I started warning my colleagues against using it the moment I saw it for the first time about 50 years ago.
On the gripping hand, there is no strncpy in the Spinellis 7th Edition source code; 4.2BSD was using strncpy() inside readdir() in 1982, though.
https://www.tuhs.org/cgi-bin/utree.pl?file=V7/usr/src/cmd/lo...
The code, but not the function, occurred in multiple places in the V6 kernel and userland.
Yep. The code is essential given the design of the direct structure, which harkens back to the fixed-width data fields of punched cards.
"strncpy was initially introduced into the C library to deal with fixed-length name fields in structures such as directory entries. Such fields are not used in the same way as strings: the trailing null is unnecessary for a maximum-length field, and setting trailing bytes for shorter names to null assures efficient field-wise comparisons. strncpy is not by origin a "bounded strcpy," and the Committee has preferred to recognize existing practice rather than alter the function to better suit it to such use."
And I just found this comment from John Mashey (I never met John but he and I both worked under Ted Dolotta, John at Bell Labs and me at ISC in Santa Monica):
https://softwareengineering.stackexchange.com/questions/4380...

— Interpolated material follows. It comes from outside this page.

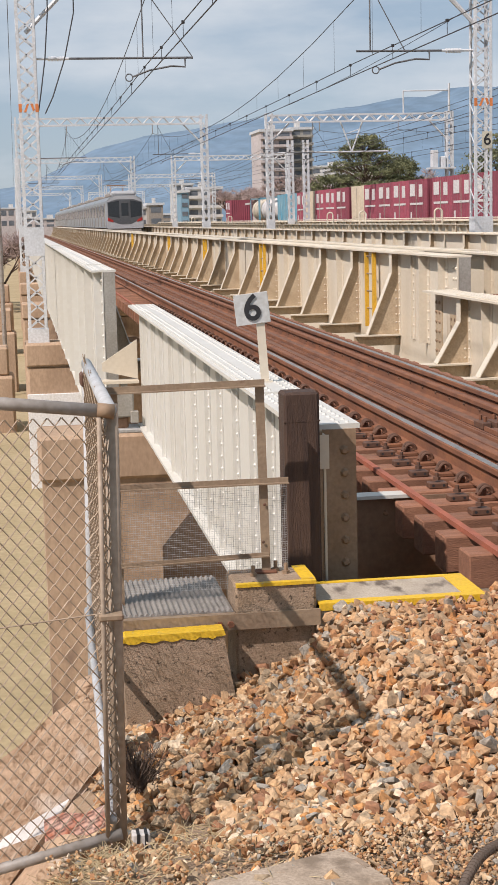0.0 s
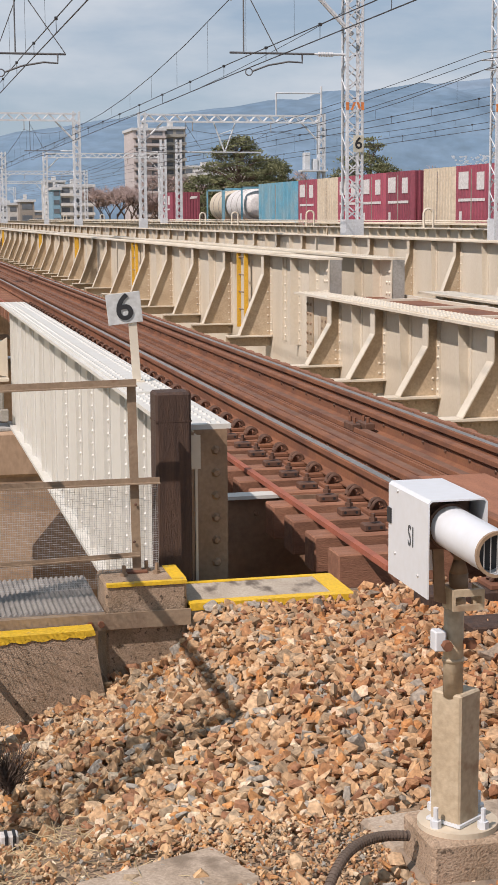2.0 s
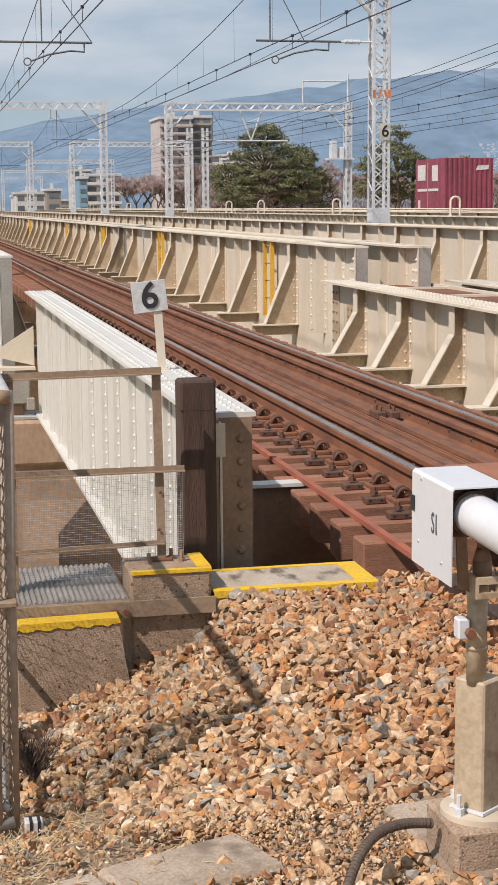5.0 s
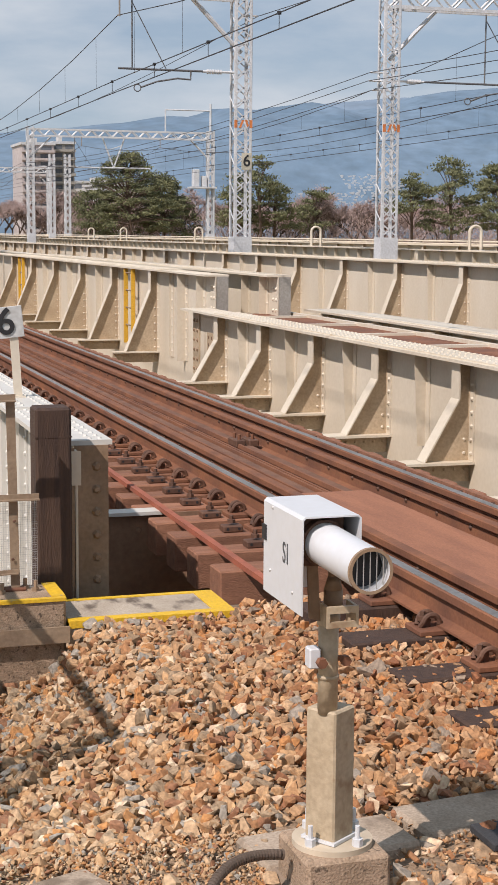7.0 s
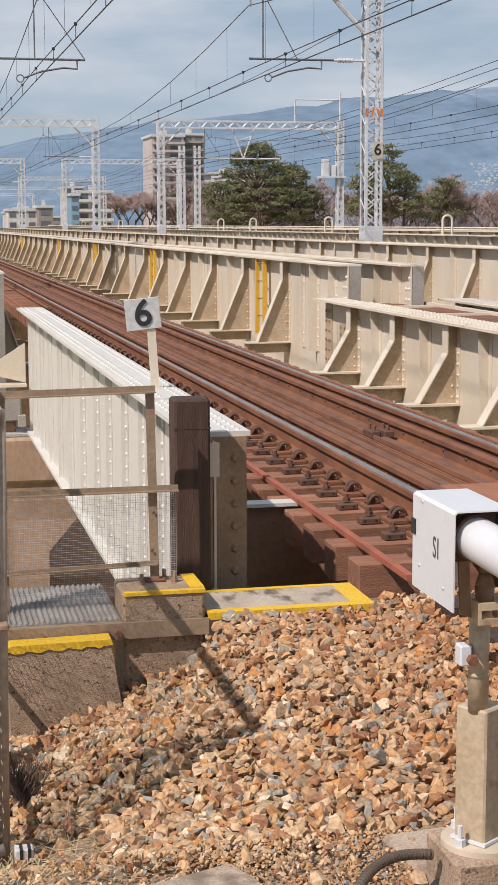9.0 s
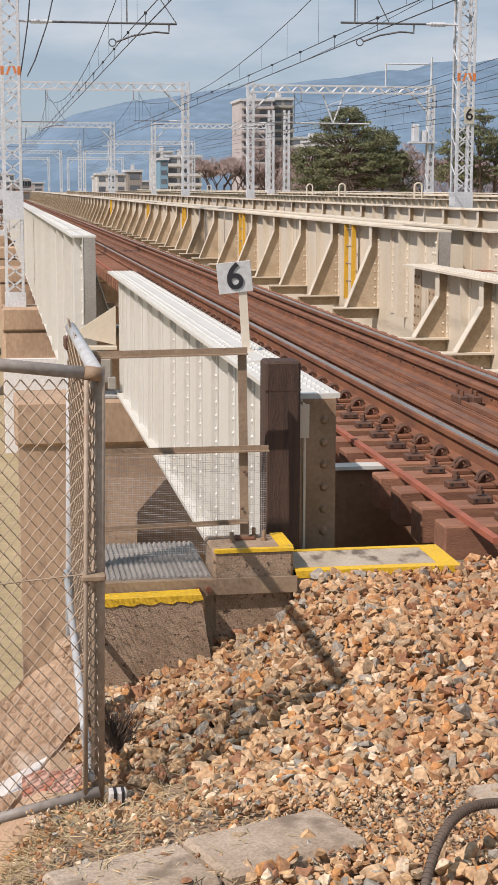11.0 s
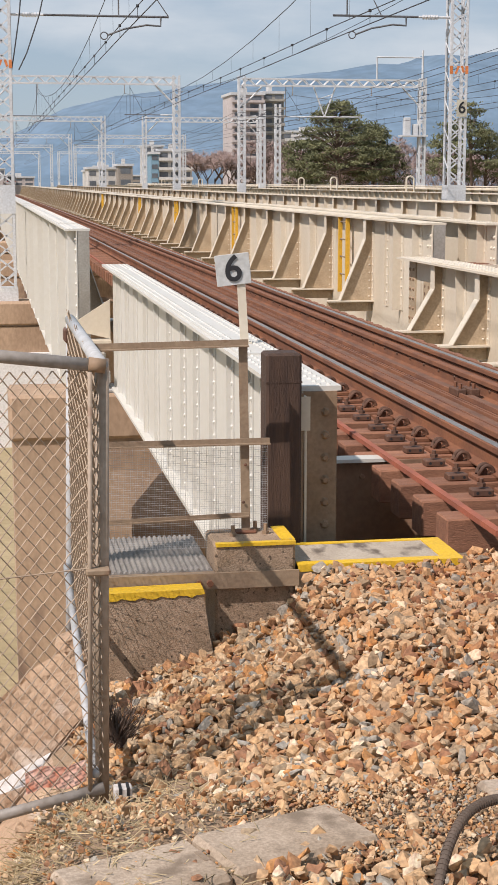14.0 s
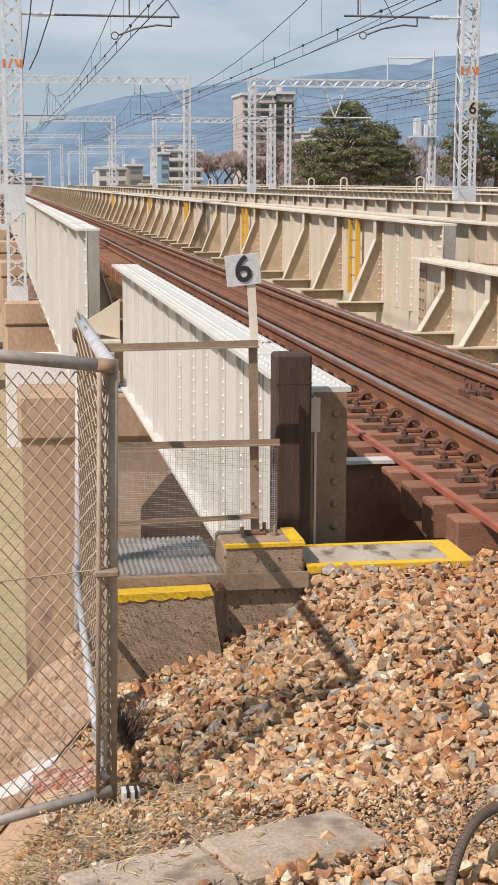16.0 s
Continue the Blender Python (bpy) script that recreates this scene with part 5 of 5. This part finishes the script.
def hill_range(name, y, material, label, ctrl, depth):
    """A long ridge with gullies; ctrl: (x, height) along its crest."""
    xs = np.linspace(-3200, 4200, 260)
    crest = np.interp(xs, [c[0] for c in ctrl], [c[1] for c in ctrl])
    verts, faces, rows = [], [], 14
    for j in range(rows):
        f = j / (rows - 1)
        for x, h in zip(xs, crest):
            k = noise.noise(Vector((x * 0.004, j * 0.35, y * 0.01))) * 22 + noise.noise(Vector((x * 0.015, j * 0.8, 3.0))) * 7
            verts.append((x, y + depth * f + k * 6 * (1 - f), -30 + (h + 30) * math.sin(f * math.pi / 2) + k * (0.45 if j else 0)))
    n = len(xs)
    for j in range(rows - 1):
        faces += [(j * n + i, j * n + i + 1, (j + 1) * n + i + 1, (j + 1) * n + i) for i in range(n - 1)]
    me = bpy.data.meshes.new(name)
    me.from_pydata([tuple(map(float, v)) for v in verts], [], faces)
    me.materials.append(material)
    for p in me.polygons:
        p.use_smooth = True
    return tagged(new(name, me), label, "backdrop", kind="structure")


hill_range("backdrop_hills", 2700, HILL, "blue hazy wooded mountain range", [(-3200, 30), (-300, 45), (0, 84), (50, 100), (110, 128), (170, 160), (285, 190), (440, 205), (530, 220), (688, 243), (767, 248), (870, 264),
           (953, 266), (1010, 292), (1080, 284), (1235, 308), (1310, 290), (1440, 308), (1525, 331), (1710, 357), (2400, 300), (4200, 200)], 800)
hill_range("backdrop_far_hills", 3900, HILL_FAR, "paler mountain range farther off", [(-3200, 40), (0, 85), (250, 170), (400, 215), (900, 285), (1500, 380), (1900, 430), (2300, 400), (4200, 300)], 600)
hill_me = bpy.data.objects["backdrop_hills"].data
slope = []
for p in hill_me.polygons:
    if 1000 < p.center.x < 1230 and 48 + (p.center.x - 1000) * 0.12 < p.center.z < 88 + (p.center.x - 1000) * 0.12:
        slope.append([hill_me.vertices[i].co.copy() for i in p.vertices])
town = Shape()
rg = random.Random(77)
for i in range(260):
    q = rg.choice(slope)
    u, v = rg.random(), rg.random()
    c = q[0].lerp(q[1], u).lerp(q[3].lerp(q[2], u), v)
    w, h = rg.uniform(2.5, 6), rg.uniform(0.4, 1.6)
    town.box(c.x, c.x + w, c.y - 4, c.y + 3, c.z - 2.2, c.z + h)
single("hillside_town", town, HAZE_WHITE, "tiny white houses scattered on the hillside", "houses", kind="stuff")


# ---- what moves ----
def motions():
    walk(commuter_train, [(0.0, pose(5.3, 124.0, 0)), (3.5, pose(5.3, 216.0, 0)), (8.0, pose(5.3, 334.0, 0)), (16.0, pose(5.3, 545.0, 0))])
    walk(freight_train, [(0.0, pose(21.0, 167.0, 0)), (3.5, pose(21.0, 96.0, 0)), (5.0, pose(21.0, 66.2, 0)), (8.0, pose(21.0, 6.5, 0)), (16.0, pose(21.0, -153.0, 0))])


motions()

"I can answer definitively, since I wrote the originals ~1977, having moved from BTL Piscataway to Murray Hill. They were first named str*n, but were later renamed strn*, as there was some system in BTL that needed first 6 letters of external names to be unique.
I was working on kernel & user code that supported rudimentary per-process accounting, which started with someone else, but needed extensions due to big increase in UNIX systems in computer centers, who wanted more performance analysis. I.e. this was supported by commands like accton(1), acctcms(1),acctcom(1), acctmerge(1) (all in UNIX/TS 1.0, Nov 1978, which was ~Research V7 with first steps of PWB/UNIX influence. Think of that as 1.0, then PWB/UNIX 2.0, then UNIX System III...
The records described in acct(5) held the last 8 characters of the command pathname,truncated if necessary and thus possibly not null-terminated. I found multiple instances of inline code to manipulate these, which seemed a bad idea, so I wrote the str*n functions and replaced the inline code, and also used them in the various commands.
I also thought it was a good idea for better code safety.:-) Sigh."